The “A” is for Agnetha Faltskog, From ABBA

“I really love that new CD you gave me,” I said and paused (knowing that what was about to come out of my mouth would cause a reaction from Chris), “you know, the ‘A’ for Ag-netha one.”

“I’m so glad you like Ang-netta,” my husband made a big point of stressing the correct way to say that difficult to pronounce Swedish name.

“I can’t see it as anything but another form of Agatha, with an ‘n’ in it – Ag-netha! But I grant you that it sounds a lot better when you say it,” I laughed.

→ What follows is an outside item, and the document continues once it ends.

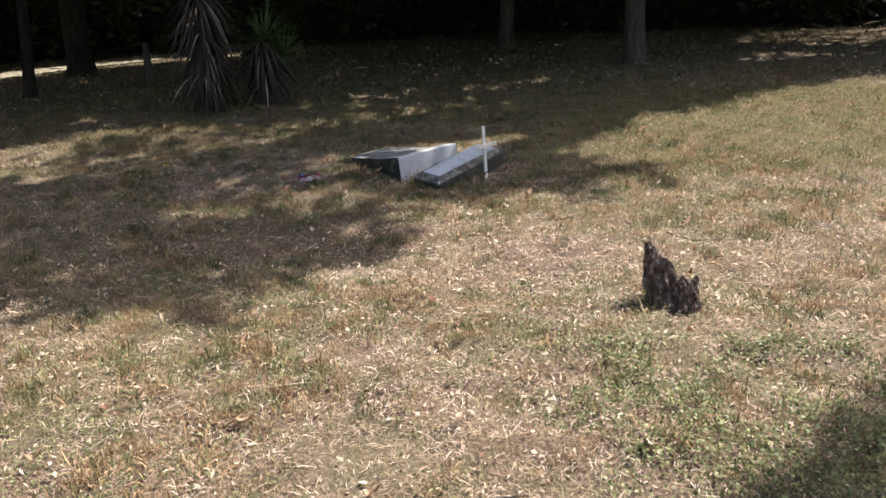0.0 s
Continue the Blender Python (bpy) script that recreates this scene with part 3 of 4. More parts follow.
# several stand out of view, added to carry the crowns that cast the shade
TREES = [  # x, y, trunk radius, height of the trunk, dark bark
    (13.5, 9.0, 0.285, 8.5, False), (11.5, 16.0, 0.304, 9.0, False), (10.5, 1.2, 0.209, 7.0, False), (3.74, 16.24, 0.225, 8.5, False), (1.34, 22.47, 0.224, 10.0, False),
    (-9.43, 18.86, 0.322, 8.5, True), (-7.32, 7.32, 0.211, 8.0, False), (-8.33, 14.33, 0.115, 6.5, True), (12.7, 16.17, 0.192, 9.0, True),
]
rng = np.random.default_rng(11)
tx, ty = np.array([t[0] for t in TREES]), np.array([t[1] for t in TREES])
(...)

“You’re just like my grandmother…” Chris began,

We were having a cup of tea in bed at the time and I put my cup down on the bedside cabinet lest I should spill my tea over the sheets. You see, I rather anticipated the humourous gist of the conversation to follow.

Which one?” I teased, “Your father’s mother or the farming wife of the sea-captain?”

“My maternal grandmother, as well you know.”

“Tell me the story again, I can’t remember.”

“Well, my grandmother, like other Victorians, was of the view that if a foreign word was hard to pronounce you call it by its closest English equivalent.”

“Like Peking?” I interjected.

“Exactly, I mean, Peking is so similar to Beijing – isn’t it?”

“And Leghorn. Where is Leghorn again?” I asked.

“Why, of course, it’s Livorno near Pisa. Isn’t it obvious?”

“And your granny called it Leghorn?”

“Naturally, what else? When she was in her eighties, my grandmother did the Grand Tour of Europe – she was a game old bird. Anyway, when she returned she was full of Italy. In particular, she loved the lakes, her favourite of which, as she told Jerry and me, was Lake Maguire, that famous Italian Lake with the Scottish name.”

“And what is it really called?” I asked.

“Lago Maggiore!” Chris said in his best Italian accent.

 

At breakfast, a short while later, Chris got up from the table and came back with two letters, still in their original envelope. He gave it to me.

“It’s funny,” said Chris, “but I came across this in my ‘Man-drawer’ just the other day.”

His Uncle Philip had written a covering letter to his sister (Chris’s mum), enclosing a letter written by their aged, and nearly blind, mother in nineteen sixty nine. There was an old photograph also – of Chris’s grandparents and his mother at the age of about fourteen.

“They are all gone now,” said Chris, not to inform me but to register the sadness.

“You are just like your granddad,” I observed.